| Work required |
Transcribe the whole listing below without changing a word, but leave out every image.
----
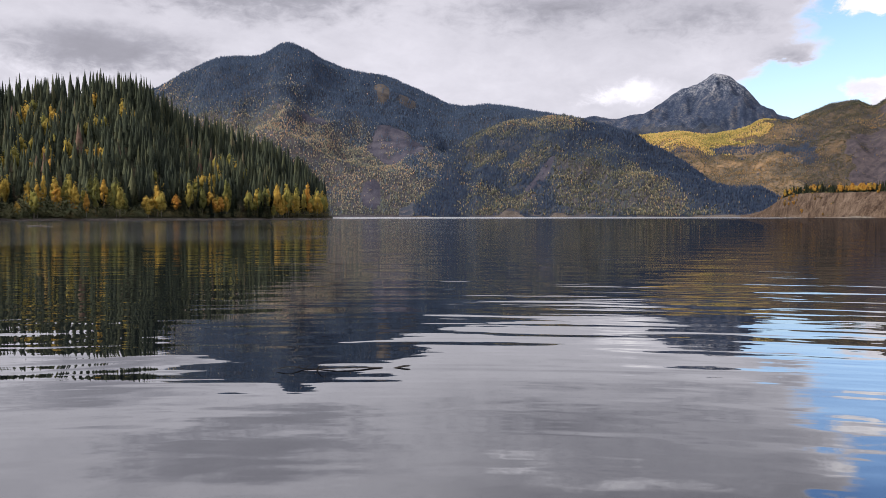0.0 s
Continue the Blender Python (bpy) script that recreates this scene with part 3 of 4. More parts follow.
def woods_b(az, r, z):
    el, rough = np.degrees(np.arctan2(z, r)), slope_noise(az, r)
    under = spur_sky(az) - el
    lower = np.where(az < 4.0, 0.9, rise(under - 0.10 * np.clip(az - 6, 0, 6), 0.8, 1.9)) * (1 - 0.85 * np.exp(-((az + 4.5) / 1.6) ** 2)) * rise(rough, -0.7, 0.1)
    lower *= 1 - 0.3 * np.exp(-((el - 4.7 + 0.3 * (az - 5)) / 0.55) ** 2)
    return np.maximum(lower, sunlit_crest_b(az, r, z))


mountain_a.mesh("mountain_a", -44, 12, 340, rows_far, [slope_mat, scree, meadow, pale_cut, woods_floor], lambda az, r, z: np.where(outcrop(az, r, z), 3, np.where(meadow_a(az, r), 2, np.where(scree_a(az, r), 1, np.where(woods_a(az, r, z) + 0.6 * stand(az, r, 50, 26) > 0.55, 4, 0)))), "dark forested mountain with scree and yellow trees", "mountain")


def scree_b(az, r):
    x, y = spot(az, r)
    return np.exp(-((az - 1.9 - (r - 2460) * 0.013) / 0.5) ** 2 - ((r - 2460) / 110) ** 2) + 0.25 * bumps(x, y, 60, 3, 87) > 0.55


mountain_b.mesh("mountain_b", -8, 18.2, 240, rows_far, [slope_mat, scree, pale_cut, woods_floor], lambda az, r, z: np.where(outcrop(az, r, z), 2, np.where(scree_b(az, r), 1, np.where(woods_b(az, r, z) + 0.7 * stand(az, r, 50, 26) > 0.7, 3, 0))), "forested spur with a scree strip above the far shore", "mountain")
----
| Written response |
0.0 s
Continue the Blender Python (bpy) script that recreates this scene with part 3 of 4. More parts follow.
def woods_b(az, r, z):
    el, rough = np.degrees(np.arctan2(z, r)), slope_noise(az, r)
    under = spur_sky(az) - el
    lower = np.where(az < 4.0, 0.9, rise(under - 0.10 * np.clip(az - 6, 0, 6), 0.8, 1.9)) * (1 - 0.85 * np.exp(-((az + 4.5) / 1.6) ** 2)) * rise(rough, -0.7, 0.1)
    lower *= 1 - 0.3 * np.exp(-((el - 4.7 + 0.3 * (az - 5)) / 0.55) ** 2)
    return np.maximum(lower, sunlit_crest_b(az, r, z))


mountain_a.mesh("mountain_a", -44, 12, 340, rows_far, [slope_mat, scree, meadow, pale_cut, woods_floor], lambda az, r, z: np.where(outcrop(az, r, z), 3, np.where(meadow_a(az, r), 2, np.where(scree_a(az, r), 1, np.where(woods_a(az, r, z) + 0.6 * stand(az, r, 50, 26) > 0.55, 4, 0)))), "dark forested mountain with scree and yellow trees", "mountain")


def scree_b(az, r):
    x, y = spot(az, r)
    return np.exp(-((az - 1.9 - (r - 2460) * 0.013) / 0.5) ** 2 - ((r - 2460) / 110) ** 2) + 0.25 * bumps(x, y, 60, 3, 87) > 0.55


mountain_b.mesh("mountain_b", -8, 18.2, 240, rows_far, [slope_mat, scree, pale_cut, woods_floor], lambda az, r, z: np.where(outcrop(az, r, z), 2, np.where(scree_b(az, r), 1, np.where(woods_b(az, r, z) + 0.7 * stand(az, r, 50, 26) > 0.7, 3, 0))), "forested spur with a scree strip above the far shore", "mountain")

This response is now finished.